The Spiritual Equivalent Of War

Contesting Flabby Pacifism

Imagine William James–now older and, it’ll turn out, just four years before death–delivering a public lecture at Stanford in which he’s telling fellow pacifists that their position isn’t philosophically defensible. In 1906, the feeling of war–with a long build-up to hostilities that will become WWI and the Boer War (1899-1901) not long past–is in the air. The smell of blood, the itch of urgency: it’s all there.

James doesn’t pander. Technological war, as we see in The Russo-Japanese War of 1904-1905, is as costly as it is deadly, the consequences terrifying. Nobody denies this.

But then, he says, you can’t replace the glory of war with the bourgeois ethos of commerce. A pleasure economy won’t do; we’ll all be a bunch of Eloi–soft, frail, and none too smart. Nor can you deny the feeling of camaraderie experienced by brothers forged in battle.

Therefore, he says, while war itself is repugnant, the manliness made by war–“the martial type of character”–is laudable.

Did his thesis shock his audience? “The martial type of character can be bred without war.” Good–how? For him, it’s to be effected through a conscription of young men in a public works campaign “against Nature.” In his words:

If now—and this is my idea—there were, instead of military conscription, a conscription of the whole youthful population, to form for a certain number of years a part of the army enlisted against Nature, the injustice would tend to be evened out, and numerous other goods to the commonwealth would follow. The military ideals of hardihood and discipline would be wrought into the growing fiber of the people; no one would remain blind, as the luxurious classes now are blind, to man’s relations to the globe he lives on and to the permanently sour and hard foundations of his higher life. To coal and iron mines, to freight trains, to fishing fleets in December, to dishwashing, clothes-washing, and window-washing, to road-building and tunnel-making, to foundries and stoke-holes, and to the frames of skyscrapers would our gilded youths be drafted off, according to their choice, to get the childishness knocked out of them, and to come back into society with healthier sympathies and soberer ideas. They would have paid their blood tax, done their own part in the immemorial human warfare against nature; they would tread the earth more proudly, the women would value them more highly, they would be better fathers and teachers of the following generation.
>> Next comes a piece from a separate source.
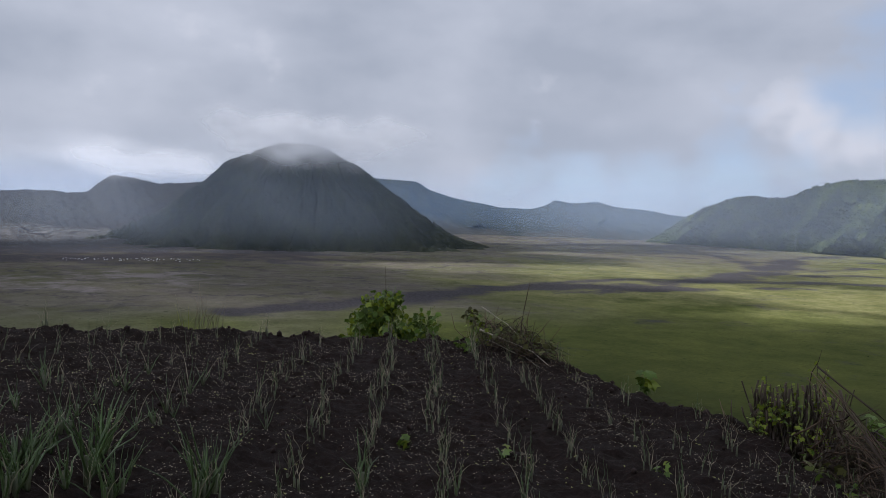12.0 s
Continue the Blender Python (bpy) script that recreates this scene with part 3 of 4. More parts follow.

There are, of course, a few problems with his proposal. First, it’s not obvious that industry can replace the arena of war. For example, where the fear of death looms large in a warrior’s life, it figures not at all when one is building a road (under ordinary conditions). The analogy, then, fails to hold. Second, it’s equally questionable to insist that we can take a civic ideal–a public works project undertaken for the common good–while implying that the necessary virtues are martial ones. Wouldn’t see scores of Benjamin Franklins–thrifty and industrious–next to precious few Marcus Aureliuses? Third and most obviously, nature is not something that should be turned into a recalcitrant enemy whom one should conquer. However nature is grasped, the nearly indomitable, barely subduable wilderness is an unwise conception.

An Alternative Proposal

I believe that James brought us very close to the solution to our existential problem: how do we cultivate martial virtues like hardihood without resorting to barbarous wars?

The struggle must be taken within. The fear of death, the ache of finitude, the grasping (or gasping) at limits all beckon. The mind then becomes the site in which ego tendencies are fought and ultimately vanquished. In other words, James is right to maintain that there needs to be an equivalent to war, but that equivalent, I submit, is a rugged form of spirituality. Courage, strength, honesty, rigor, a reckoning with pain: these virtues and more get tested again and again as the mind rages, flails, parries, and ultimately submits.

The mind, which begins as a battlefield, ends as a garden.